◆ **INPUT ROWS**
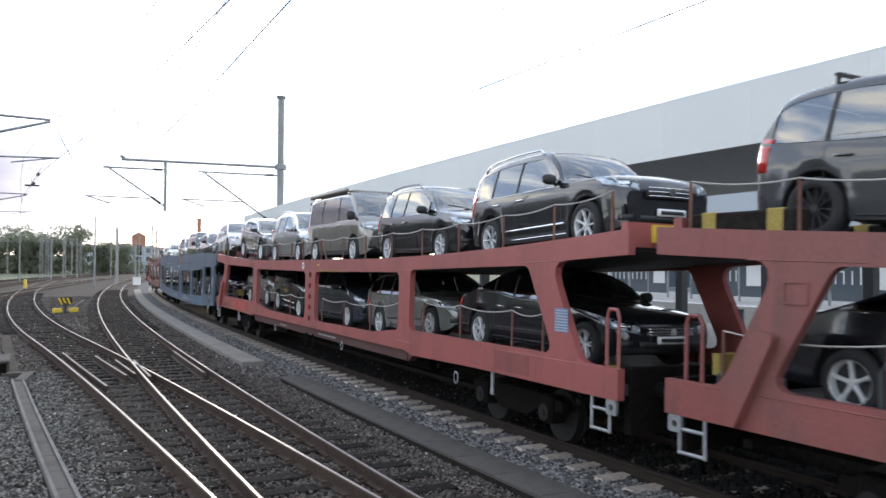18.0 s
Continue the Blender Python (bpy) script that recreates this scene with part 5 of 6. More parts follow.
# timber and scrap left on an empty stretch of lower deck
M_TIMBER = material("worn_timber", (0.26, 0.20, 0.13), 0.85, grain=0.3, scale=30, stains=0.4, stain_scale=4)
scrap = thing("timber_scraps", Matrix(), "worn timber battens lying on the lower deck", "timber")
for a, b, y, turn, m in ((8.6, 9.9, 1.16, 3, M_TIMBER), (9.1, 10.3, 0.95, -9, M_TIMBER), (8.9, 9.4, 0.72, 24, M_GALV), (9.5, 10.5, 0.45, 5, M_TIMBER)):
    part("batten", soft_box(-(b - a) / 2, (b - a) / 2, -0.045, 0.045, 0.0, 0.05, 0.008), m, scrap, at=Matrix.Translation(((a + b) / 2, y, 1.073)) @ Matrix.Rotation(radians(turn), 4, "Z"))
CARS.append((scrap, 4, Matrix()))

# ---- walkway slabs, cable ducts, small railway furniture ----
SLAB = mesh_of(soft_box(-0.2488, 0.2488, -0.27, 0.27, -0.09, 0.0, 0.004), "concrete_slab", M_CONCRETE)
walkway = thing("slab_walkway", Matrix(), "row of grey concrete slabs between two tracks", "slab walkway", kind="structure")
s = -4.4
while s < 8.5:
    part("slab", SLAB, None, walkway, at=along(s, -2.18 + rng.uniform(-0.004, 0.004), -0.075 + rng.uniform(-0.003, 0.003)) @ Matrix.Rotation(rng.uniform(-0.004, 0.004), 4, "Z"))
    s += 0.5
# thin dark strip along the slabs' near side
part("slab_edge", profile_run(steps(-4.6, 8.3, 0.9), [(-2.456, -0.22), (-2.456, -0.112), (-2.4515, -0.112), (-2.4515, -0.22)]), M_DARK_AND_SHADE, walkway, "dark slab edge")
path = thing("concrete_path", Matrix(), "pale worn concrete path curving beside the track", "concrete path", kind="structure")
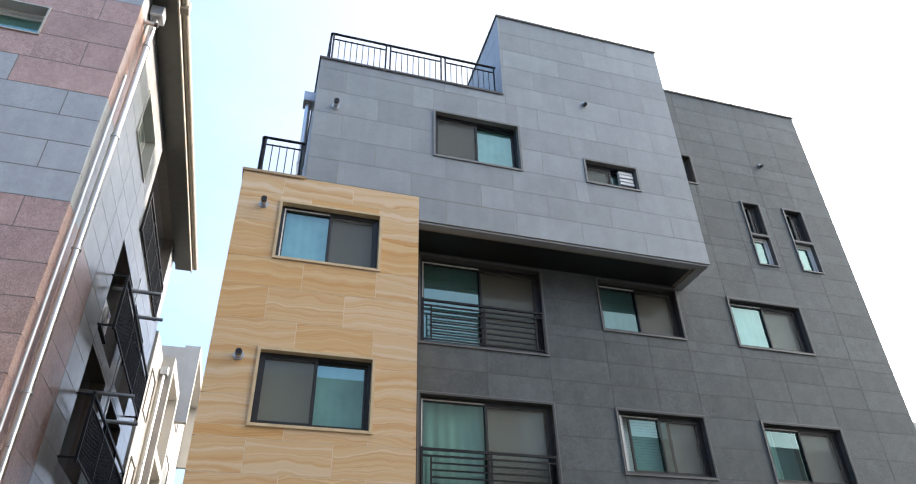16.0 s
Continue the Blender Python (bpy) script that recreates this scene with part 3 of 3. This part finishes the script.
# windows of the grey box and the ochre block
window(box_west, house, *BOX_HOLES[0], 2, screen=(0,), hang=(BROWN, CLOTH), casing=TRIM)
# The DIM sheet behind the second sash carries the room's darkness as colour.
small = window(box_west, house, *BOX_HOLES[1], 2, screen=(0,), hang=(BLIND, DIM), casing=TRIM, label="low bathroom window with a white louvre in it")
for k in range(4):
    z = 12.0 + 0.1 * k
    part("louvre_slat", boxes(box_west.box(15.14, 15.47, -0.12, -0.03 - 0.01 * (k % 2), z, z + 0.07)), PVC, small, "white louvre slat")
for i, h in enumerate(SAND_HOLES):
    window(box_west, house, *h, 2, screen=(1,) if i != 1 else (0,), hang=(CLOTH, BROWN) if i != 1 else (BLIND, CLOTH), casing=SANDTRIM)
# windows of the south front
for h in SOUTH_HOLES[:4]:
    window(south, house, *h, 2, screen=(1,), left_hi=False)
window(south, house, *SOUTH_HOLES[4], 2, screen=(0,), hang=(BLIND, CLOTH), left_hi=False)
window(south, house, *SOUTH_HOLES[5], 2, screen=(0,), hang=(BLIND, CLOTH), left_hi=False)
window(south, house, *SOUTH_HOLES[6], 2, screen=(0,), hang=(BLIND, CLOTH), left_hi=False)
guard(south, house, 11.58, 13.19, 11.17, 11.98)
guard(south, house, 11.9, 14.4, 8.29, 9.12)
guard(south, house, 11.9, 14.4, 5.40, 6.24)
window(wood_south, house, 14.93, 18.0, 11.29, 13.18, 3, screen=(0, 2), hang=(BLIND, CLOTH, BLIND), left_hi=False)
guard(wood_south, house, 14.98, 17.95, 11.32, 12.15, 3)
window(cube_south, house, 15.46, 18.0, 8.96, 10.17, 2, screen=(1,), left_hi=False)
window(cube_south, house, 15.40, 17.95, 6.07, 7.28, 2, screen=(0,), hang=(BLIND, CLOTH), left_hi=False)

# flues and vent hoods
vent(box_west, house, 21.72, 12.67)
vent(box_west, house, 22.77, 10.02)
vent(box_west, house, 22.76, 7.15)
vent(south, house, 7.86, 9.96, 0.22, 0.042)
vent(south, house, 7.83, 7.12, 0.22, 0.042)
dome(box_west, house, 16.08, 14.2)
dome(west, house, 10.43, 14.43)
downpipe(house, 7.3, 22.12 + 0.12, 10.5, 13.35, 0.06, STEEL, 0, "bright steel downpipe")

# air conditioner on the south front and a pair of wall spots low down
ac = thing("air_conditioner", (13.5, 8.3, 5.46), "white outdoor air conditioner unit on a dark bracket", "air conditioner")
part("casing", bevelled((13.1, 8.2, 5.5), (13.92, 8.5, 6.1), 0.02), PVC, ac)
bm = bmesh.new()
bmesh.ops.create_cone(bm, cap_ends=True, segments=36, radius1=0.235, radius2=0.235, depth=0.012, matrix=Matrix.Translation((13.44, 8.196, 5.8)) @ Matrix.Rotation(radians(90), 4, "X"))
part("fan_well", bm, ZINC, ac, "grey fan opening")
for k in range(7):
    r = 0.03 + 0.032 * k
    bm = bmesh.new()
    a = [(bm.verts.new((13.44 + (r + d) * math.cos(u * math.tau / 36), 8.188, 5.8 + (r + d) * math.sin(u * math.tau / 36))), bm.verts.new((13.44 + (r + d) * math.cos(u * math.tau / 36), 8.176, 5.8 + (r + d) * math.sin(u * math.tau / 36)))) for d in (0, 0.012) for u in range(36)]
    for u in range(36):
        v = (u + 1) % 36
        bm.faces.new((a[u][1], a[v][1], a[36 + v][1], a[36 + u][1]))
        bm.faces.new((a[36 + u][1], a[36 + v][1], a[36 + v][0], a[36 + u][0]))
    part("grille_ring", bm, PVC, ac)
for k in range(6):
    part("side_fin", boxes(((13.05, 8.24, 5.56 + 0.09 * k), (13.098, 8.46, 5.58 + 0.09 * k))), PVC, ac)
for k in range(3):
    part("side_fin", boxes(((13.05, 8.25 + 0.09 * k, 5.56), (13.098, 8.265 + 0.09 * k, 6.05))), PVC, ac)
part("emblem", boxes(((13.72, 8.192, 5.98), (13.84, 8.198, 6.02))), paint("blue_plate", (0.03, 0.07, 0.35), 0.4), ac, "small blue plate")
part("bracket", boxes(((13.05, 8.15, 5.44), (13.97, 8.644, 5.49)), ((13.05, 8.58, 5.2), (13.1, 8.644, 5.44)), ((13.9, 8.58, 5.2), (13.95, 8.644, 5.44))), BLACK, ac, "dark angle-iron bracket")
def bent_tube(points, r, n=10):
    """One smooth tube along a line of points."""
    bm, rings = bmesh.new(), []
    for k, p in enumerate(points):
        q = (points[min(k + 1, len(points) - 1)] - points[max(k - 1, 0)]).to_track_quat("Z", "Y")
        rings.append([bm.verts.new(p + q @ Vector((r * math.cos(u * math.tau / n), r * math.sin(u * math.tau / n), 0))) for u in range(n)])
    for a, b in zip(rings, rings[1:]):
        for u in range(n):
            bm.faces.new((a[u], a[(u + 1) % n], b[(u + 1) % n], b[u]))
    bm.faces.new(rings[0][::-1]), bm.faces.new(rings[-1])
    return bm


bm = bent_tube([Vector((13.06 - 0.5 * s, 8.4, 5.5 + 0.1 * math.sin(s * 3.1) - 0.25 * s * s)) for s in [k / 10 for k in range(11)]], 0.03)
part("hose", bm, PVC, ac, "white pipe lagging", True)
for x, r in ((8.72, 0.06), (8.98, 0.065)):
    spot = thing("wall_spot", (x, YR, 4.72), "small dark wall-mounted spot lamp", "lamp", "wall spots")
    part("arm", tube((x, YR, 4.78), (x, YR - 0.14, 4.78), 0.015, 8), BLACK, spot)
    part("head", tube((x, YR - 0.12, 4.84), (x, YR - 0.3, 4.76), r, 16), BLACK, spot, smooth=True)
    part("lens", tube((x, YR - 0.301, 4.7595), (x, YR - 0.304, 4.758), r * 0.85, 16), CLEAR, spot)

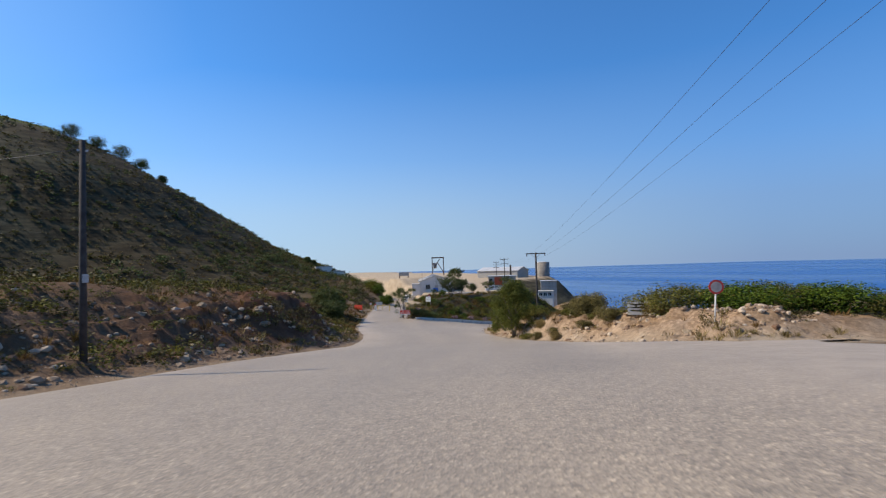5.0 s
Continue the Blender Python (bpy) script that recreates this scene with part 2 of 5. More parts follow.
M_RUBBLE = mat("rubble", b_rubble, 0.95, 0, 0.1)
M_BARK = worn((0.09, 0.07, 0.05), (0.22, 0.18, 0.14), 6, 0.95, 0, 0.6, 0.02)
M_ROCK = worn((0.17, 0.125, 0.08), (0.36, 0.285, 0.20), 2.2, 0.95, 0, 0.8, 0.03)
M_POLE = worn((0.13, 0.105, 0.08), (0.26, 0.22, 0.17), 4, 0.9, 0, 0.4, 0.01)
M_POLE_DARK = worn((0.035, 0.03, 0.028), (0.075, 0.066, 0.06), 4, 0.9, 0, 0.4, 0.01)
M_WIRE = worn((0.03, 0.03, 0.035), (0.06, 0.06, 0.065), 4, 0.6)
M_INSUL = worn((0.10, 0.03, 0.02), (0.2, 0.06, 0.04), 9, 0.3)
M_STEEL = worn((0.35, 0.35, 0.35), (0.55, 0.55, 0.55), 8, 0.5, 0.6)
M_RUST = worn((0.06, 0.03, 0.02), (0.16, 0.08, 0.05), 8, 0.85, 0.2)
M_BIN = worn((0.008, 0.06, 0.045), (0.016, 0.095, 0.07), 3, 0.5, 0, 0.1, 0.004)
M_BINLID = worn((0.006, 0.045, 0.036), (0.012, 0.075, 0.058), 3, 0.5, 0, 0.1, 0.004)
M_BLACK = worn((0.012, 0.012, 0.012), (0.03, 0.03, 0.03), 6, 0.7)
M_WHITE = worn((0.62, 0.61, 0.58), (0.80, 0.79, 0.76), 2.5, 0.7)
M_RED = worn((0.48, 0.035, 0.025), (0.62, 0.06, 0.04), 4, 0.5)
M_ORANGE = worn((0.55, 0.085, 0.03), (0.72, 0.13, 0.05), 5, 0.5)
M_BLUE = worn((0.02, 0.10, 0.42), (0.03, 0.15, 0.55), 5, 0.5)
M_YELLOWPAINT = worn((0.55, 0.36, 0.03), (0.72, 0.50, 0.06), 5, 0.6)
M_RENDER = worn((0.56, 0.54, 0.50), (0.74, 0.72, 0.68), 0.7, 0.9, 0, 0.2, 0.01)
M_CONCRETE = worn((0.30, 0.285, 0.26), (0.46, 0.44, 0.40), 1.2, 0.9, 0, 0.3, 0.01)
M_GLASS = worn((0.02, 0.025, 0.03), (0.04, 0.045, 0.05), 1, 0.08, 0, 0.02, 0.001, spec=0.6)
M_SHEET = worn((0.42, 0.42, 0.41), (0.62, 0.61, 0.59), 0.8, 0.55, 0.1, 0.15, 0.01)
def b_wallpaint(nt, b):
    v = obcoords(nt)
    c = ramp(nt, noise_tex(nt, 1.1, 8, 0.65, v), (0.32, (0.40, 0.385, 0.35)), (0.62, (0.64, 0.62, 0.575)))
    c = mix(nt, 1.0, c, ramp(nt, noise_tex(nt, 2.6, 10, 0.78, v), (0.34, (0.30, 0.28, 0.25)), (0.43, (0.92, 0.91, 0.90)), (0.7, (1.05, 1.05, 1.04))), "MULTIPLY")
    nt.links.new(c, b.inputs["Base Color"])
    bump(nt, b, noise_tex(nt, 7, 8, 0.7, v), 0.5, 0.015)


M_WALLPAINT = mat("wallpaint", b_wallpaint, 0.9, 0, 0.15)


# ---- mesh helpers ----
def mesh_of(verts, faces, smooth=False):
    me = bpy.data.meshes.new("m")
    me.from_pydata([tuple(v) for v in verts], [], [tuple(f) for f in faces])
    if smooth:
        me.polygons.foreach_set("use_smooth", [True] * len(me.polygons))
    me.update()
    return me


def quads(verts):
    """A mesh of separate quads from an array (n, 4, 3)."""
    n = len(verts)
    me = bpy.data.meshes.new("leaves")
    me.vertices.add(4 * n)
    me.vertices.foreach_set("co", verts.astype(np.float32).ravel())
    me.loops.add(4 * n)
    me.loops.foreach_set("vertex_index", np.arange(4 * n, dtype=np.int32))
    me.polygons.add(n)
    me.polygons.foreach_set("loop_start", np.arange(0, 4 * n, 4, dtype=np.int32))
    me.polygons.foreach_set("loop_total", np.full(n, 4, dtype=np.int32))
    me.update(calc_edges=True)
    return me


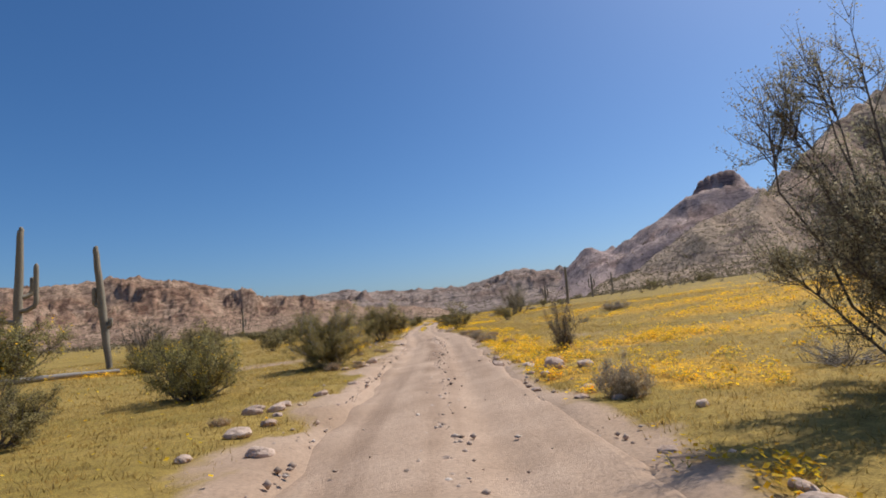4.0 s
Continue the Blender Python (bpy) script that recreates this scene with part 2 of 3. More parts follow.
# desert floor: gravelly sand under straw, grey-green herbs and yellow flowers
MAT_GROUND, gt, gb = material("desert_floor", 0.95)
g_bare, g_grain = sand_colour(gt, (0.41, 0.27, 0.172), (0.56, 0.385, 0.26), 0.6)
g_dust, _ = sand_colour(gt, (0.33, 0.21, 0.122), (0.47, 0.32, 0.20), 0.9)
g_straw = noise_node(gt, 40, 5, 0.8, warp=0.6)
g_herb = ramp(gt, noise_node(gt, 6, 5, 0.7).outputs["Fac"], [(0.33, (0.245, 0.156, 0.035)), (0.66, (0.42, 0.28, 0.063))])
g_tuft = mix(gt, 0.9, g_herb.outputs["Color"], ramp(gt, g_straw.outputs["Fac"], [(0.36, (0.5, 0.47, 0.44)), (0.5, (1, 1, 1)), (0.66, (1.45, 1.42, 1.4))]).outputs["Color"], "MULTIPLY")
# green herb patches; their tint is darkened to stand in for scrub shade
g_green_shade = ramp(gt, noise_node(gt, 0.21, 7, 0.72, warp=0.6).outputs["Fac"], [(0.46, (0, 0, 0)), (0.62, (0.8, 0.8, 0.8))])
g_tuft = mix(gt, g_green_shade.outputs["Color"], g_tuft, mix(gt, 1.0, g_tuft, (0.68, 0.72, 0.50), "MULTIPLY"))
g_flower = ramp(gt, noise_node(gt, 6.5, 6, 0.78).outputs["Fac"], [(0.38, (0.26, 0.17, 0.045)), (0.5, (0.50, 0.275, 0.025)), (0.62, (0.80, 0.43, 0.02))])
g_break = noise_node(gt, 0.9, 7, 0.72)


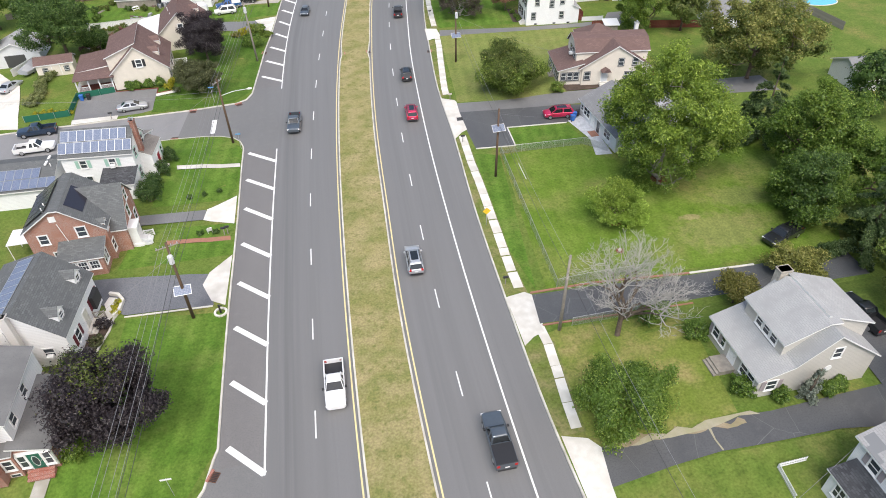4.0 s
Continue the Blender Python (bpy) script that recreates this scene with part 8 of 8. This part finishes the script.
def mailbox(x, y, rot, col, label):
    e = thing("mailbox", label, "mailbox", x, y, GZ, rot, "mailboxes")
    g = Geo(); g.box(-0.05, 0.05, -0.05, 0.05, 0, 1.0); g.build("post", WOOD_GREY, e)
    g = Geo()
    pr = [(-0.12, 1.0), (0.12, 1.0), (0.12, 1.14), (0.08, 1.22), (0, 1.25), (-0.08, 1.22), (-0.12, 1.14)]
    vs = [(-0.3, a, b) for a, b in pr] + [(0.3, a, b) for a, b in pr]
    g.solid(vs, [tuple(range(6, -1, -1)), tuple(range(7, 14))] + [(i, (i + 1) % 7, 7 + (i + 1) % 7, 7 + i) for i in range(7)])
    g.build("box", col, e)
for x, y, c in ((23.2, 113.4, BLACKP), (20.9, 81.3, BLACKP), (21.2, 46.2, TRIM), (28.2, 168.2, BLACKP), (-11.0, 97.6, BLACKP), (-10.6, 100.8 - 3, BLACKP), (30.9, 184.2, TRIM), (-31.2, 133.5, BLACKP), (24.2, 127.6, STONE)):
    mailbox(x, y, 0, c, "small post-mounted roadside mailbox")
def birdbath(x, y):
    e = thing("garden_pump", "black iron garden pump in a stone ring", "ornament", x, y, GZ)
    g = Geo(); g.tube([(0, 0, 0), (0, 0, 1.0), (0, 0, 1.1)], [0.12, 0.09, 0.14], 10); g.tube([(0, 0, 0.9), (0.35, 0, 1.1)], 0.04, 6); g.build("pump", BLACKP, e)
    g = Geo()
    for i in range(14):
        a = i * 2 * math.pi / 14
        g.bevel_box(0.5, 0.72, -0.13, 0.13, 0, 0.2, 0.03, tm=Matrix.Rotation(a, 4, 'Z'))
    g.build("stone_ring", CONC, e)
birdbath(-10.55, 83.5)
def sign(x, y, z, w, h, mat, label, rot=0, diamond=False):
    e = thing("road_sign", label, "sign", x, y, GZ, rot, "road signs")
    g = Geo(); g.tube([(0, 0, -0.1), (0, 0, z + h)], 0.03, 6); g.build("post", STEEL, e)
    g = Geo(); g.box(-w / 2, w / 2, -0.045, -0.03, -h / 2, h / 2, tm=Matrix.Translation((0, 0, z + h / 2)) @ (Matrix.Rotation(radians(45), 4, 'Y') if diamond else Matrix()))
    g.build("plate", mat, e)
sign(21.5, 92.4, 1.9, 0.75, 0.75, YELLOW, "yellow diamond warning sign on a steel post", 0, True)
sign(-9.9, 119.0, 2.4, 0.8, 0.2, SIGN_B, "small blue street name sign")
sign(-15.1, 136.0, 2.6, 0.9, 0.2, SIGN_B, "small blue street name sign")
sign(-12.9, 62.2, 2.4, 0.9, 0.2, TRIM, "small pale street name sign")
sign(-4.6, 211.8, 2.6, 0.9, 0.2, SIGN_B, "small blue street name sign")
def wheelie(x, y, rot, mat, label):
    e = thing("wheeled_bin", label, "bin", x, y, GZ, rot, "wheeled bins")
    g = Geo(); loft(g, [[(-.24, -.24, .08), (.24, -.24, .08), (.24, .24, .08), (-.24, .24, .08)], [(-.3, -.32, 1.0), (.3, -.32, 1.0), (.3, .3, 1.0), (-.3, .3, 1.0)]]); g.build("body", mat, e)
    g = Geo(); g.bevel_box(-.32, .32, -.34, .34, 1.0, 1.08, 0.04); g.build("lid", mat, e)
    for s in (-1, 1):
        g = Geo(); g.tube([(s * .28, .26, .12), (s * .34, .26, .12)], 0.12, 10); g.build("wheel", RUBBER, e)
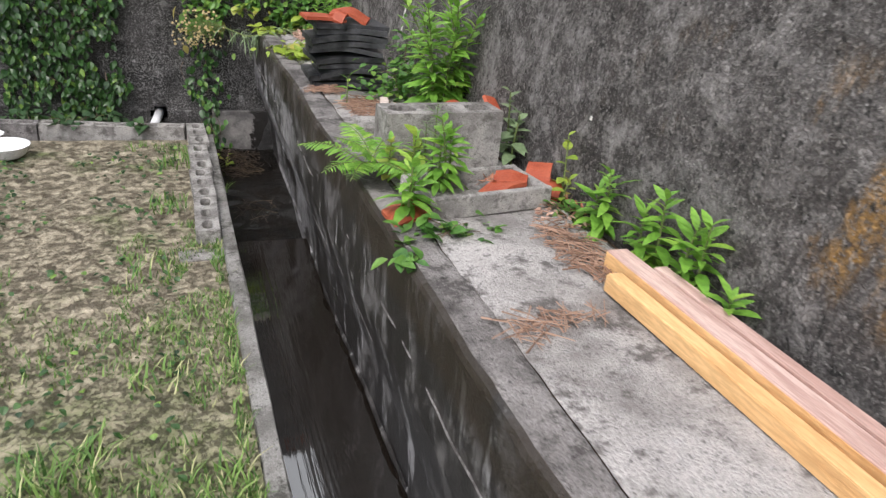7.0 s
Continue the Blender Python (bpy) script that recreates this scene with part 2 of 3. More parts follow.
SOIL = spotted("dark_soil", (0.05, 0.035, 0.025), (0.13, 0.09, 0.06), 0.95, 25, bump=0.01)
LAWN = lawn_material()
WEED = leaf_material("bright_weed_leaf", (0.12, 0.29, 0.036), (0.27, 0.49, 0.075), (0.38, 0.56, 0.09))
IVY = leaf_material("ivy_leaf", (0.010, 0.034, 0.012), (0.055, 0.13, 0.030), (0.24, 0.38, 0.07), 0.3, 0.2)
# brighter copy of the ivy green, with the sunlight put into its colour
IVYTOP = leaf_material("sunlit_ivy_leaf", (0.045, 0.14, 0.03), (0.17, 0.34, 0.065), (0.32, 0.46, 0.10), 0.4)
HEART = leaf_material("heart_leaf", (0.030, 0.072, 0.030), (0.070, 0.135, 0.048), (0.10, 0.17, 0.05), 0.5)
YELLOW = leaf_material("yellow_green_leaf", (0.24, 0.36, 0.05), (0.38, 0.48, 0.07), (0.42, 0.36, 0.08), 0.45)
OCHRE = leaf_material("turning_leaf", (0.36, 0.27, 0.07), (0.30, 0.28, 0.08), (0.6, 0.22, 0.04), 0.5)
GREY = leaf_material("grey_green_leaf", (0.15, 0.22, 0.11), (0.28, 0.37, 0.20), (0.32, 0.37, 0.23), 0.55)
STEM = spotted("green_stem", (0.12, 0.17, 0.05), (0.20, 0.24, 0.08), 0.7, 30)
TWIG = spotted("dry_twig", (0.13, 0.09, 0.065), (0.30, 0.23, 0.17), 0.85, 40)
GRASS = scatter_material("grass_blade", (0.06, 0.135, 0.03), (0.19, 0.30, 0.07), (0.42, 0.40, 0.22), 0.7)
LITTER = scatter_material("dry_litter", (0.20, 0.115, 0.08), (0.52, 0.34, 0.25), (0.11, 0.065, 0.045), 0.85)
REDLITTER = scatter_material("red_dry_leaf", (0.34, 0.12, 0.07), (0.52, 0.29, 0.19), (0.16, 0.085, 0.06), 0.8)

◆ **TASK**
Within the listing above, give again exactly every line from the line with "6. More parts follow." through the line with "CARS.append((scrap, 4, Matrix()))", both included, and no other line.

◆ **SOLUTION TO THIS PROBLEM**
Continue the Blender Python (bpy) script that recreates this scene with part 5 of 6. More parts follow.
# timber and scrap left on an empty stretch of lower deck
M_TIMBER = material("worn_timber", (0.26, 0.20, 0.13), 0.85, grain=0.3, scale=30, stains=0.4, stain_scale=4)
scrap = thing("timber_scraps", Matrix(), "worn timber battens lying on the lower deck", "timber")
for a, b, y, turn, m in ((8.6, 9.9, 1.16, 3, M_TIMBER), (9.1, 10.3, 0.95, -9, M_TIMBER), (8.9, 9.4, 0.72, 24, M_GALV), (9.5, 10.5, 0.45, 5, M_TIMBER)):
    part("batten", soft_box(-(b - a) / 2, (b - a) / 2, -0.045, 0.045, 0.0, 0.05, 0.008), m, scrap, at=Matrix.Translation(((a + b) / 2, y, 1.073)) @ Matrix.Rotation(radians(turn), 4, "Z"))
CARS.append((scrap, 4, Matrix()))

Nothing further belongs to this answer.